Le phénomène Podemos  ou la métamorphose de la gauche espagnole 

Dans ce contexte, Podemos (« Nous pouvons »), parti politique fondé en janvier 2014, représentant la gauche radicale espagnole basée sur la thèse du mouvement altermondialiste dont l’objectif politique est de redresser l’économie, réduire les inégalités, redéfinir la souveraineté, veut surtout « Construire la démocratie » telle la formule apposée sur le texte officiel de sa ligne politique.  

En effet, la naissance de Podemos est emblématique d’une résistance citoyenne organisée depuis mai 2011 face aux politiques d’austérité menées, conséquence directe de la crise des subprimes en 2007, dénonçant l’emprise des banques sur l’économie ainsi que l’absence de  représentation démocratique. Cependant, les républicains espagnols font peur aux gens en renonçant notamment aux drapeaux ou interdisant toutes prises de paroles libres. Selon Christophe Barret : « Podemos pense que la gauche a trahi. Ce nouveau parti veut donc redonner de l’espoir et un sens commun accepté par les citoyens ».

Réconcilier la politique avec le réel 

Le 30 juillet 2012, Pablo Iglesias, porte-parole de Podemos, s’exprimait en ces termes : « Les gens ne votent pas pour quelqu’un parce qu’ils s’identifient à son idéologie, à sa culture ou à ses valeurs, mais parce qu’ils sont d’accord avec lui. ».  Dans ce contexte, la participation de Podemos aux élections européennes de 2014 va bouleverser l’échiquier politique espagnol. Pour Christophe Barret : « L’objectif de Podemos est avant tout de réconcilier la gauche de la gauche avec l’opinion publique dans un style nouveau incarné par Pablo Iglesias, un pragmatique qui veut le pouvoir. ». Il ajoute : « Podemos réagit avec souveraineté à la française et sur le rejet de domination par une puissance étrangère. Il parle de patrie».

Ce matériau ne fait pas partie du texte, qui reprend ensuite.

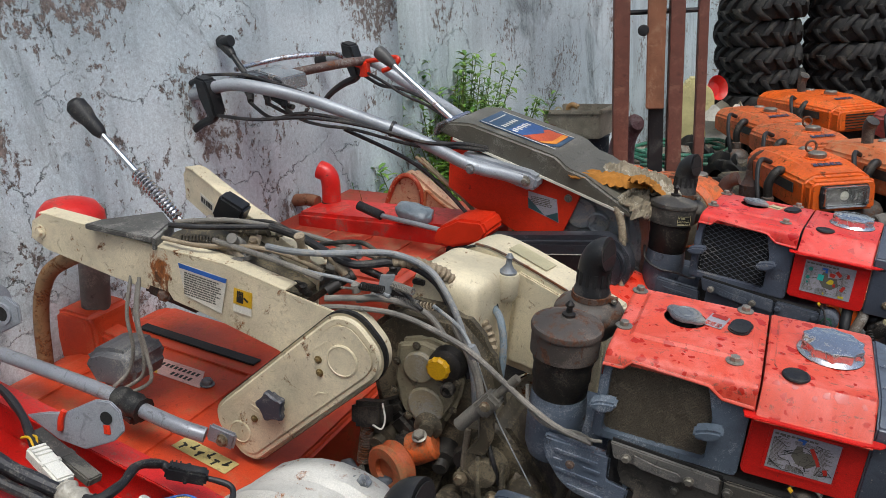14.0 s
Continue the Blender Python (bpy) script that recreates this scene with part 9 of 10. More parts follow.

Pour Podemos, le débat espagnol monarchie/république n’est pas d’actualité, il pense qu’il est possible de construire une majorité pour lutter contre la corruption, l’évasion fiscale, l’absence d’un contrôle démocratique sur l’économie s’appuyant ainsi sur l’Amérique latine depuis une quinzaine d’années. 

Cependant, l’avenir de l’Espagne reste incertain. Lors d’une rencontre le 30 octobre dernier au siège du gouvernement espagnol, le leader de Podemos Pablo Iglésias a déclaré : « Je ne suis pas convaincu par les fronts anti-sécession». « Le moment est arrivé de tendre la main ». Avant d’ajouter : « L’Espagne serait davantage unie en admettant sa diversité ». Selon lui : « La seule alliance valable sera une alliance contre la corruption et l’inégalité ». 

Après l’adoption récente par le Parlement catalan d’une résolution lançant le processus pour mener la région à l’indépendance en 2017, l’unité territoriale de l’Espagne est clairement remis en cause et sa Constitution fragilisée. Les forces politiques classiques sont désormais les seules à pouvoir défendre l’Espagne face à une forte poussée des indépendantistes catalans et au rôle ambigu de Podemos.